It was a perfect storm that caused the Great Hop Shortage of 2008, said "Brew Your Own" magazine in a March/April 2008 article. That shortage inspired many home brewers to try their hand at growing hops in the garden or back yard. According to the blog at Beersmith.com, makers of software widely used in home and craft brewing, hops will grow in any moderate climate zone, which includes most of the United States. Aside from the right growing conditions, hops require strong trellis support in order to yield a large harvest.
Backyard Fence Trellis
At the University of Vermont, the Department of Plant and Soil Science grows hops on 13-foot high trellises, but suggests that a backyard fence can serve as a support for a small crop. The main requirement is a framework of sturdy, heavy twine to support the plants, which twine clockwise around their supports and cling to them by means of sharp hairs along the stem.

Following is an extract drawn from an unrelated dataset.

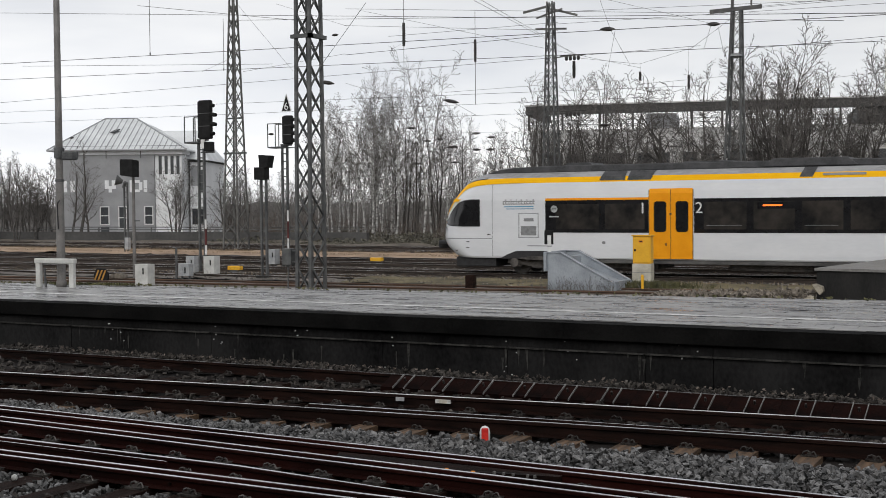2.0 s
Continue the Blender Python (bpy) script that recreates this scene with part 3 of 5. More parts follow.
def skin_point(s, z, side, proud):
    """The skin of cab or flank at s and z; side -1 is the near flank."""
    if s - along(PROW, z) >= BOW:
        return (s, WIDE / 2 + side * (half_width(z) + proud), z)
    return nose_point(side * nose_angle(s, z), z, proud)


def skin_patch(curve, side, proud, rows=3):
    """A sheet on the skin between a lower and an upper line, given as rows of (s, low, high)."""
    a = Acc()
    fine = 5
    curve = [tuple(p + (q - p) * k / fine for p, q in zip(c0, c1)) for c0, c1 in zip(curve, curve[1:]) for k in range(fine)] + [curve[-1]]
    for sx, lo, hi in curve:
        a.v.extend(skin_point(sx, lo + (hi - lo) * k / rows, side, proud) for k in range(rows + 1))
    for j in range(len(curve) - 1):
        for k in range(rows):
            b = j * (rows + 1) + k
            q = (b, b + rows + 1, b + rows + 2, b + 1)
            a.f.append(q if side < 0 else q[::-1])
            a.m.append(0)
    return a


def front_patch(rows, proud, steps=14):
    """A sheet across the cab's front; rows of (height, half angle)."""
    a = Acc()
    fine = 4
    rows = [tuple(p + (q - p) * k / fine for p, q in zip(c0, c1)) for c0, c1 in zip(rows, rows[1:]) for k in range(fine)] + [rows[-1]]
    for z, w in rows:
        a.v.extend(nose_point(-w + 2 * w * k / steps, z, proud) for k in range(steps + 1))
    for j in range(len(rows) - 1):
        for k in range(steps):
            b = j * (steps + 1) + k
            a.f.append((b, b + 1, b + steps + 2, b + steps + 1))
            a.m.append(0)
    return a


def nose_shell(a):
    """The cab's skin in level rows, from the flank round the front to the other flank."""
    levels = (0.62, 0.68, 0.75, 0.87, 1.0, 1.2, 1.38, 1.6, 1.81, 2.0, 2.2, 2.35, 2.6, 2.82, 3.0, 3.1, 3.25, 3.36, 3.47, 3.57, 3.67, 3.77, 3.85, 3.90, 3.93, 3.96)
    n = 32
    for z in levels:
        hw = half_width(z)
        a.v.append((4.4, WIDE / 2 - hw, z))
        a.v.extend(nose_point(-90 + 180 * k / n, z) for k in range(n + 1))
        a.v.append((4.4, WIDE / 2 + hw, z))
    w = n + 3
    for j, z in enumerate(levels[:-1]):
        for k in range(w - 1):
            a.f.append((j * w + k, j * w + k + 1, (j + 1) * w + k + 1, (j + 1) * w + k))
            a.m.append(2 if z >= 3.66 else 0)


def section_at(s):
    return [(s, i, z) for i, z in SECTION]


def car_shell(s0, s1, nose):
    a = Acc()
    if nose:
        nose_shell(a)
        loft(a, [section_at(4.4), section_at(s1)])
    else:
        loft(a, [section_at(s0), section_at(s1)])
    return a


train = thing("train", "white and yellow five-car electric railcar passing through", "train")
TMATS = [M_TWHITE, M_TYELLOW, M_TROOF, M_TUNDER, M_TDARK, M_TWIND, M_TORANGE]


def on_side(a, s0, s1, z0, z1, deep=0.012, m=0):
    """A thin panel on both flanks."""
    a.box(s0, s1, -deep, 0.02, z0, z1, m)
    a.box(s0, s1, WIDE - 0.02, WIDE + deep, z0, z1, m)
    return a


def flanks(name, s0, s1, z0, z1, deep, mat, parent, label="", bevel=0.0):
    """The same panel on each flank, as two parts."""
    part(name, Acc().box(s0, s1, -deep, 0.02, z0, z1), mat, parent, label, bevel=bevel)
    part(name, Acc().box(s0, s1, WIDE - 0.02, WIDE + deep, z0, z1), mat, parent, label, bevel=bevel)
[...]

To create a trellis for growing hops along your back fence, space hooks or nails every seven feet along the top of the fence. Stretch coarse twine from each nail to a tent stake driven into the ground about a foot in front of the fence. Plant hops next to the stakes and, for best harvest, start training them to grow on the twine by the time they're two feet long.
Timber and Wire Trellis
If you have space in your backyard, a simple timber and wire trellis will provide the support that hops need to grow tall and healthy. Hop plants require six to eight hours of sun daily, so choose an area with a southern exposure. Since hop bines, the proper term for a single shoot from a hop plant, can grow up to 20 feet tall and weigh up to 9.07 Kilogram, use sturdy timbers like four-by-four inch pressure-treated posts as a vertical framework. Bury the posts at least three feet in the ground. Fasten heavy gauge wire along the tops of the posts and create the trellis by running heavy twine or rope from the wire to the ground. Use tent stakes to fasten the end of the twine to the ground. The hops will grow vertically along the ropes throughout the growing season.
Roof or Wall Trellis
If you have a south-facing wall, you can use your house or garage as a trellis support for growing hops. Simply install heavy-duty hooks into the wall or the roof, then run twine or rope from the hooks to the ground. Instead of tying the rope to the hooks, stake the rope to the ground, bring it up and over the hook, then stake the other end to the ground a couple of feet away from the first stake. As your hops start to grow, train them to grow along the twine by curling the ends of the bines around it.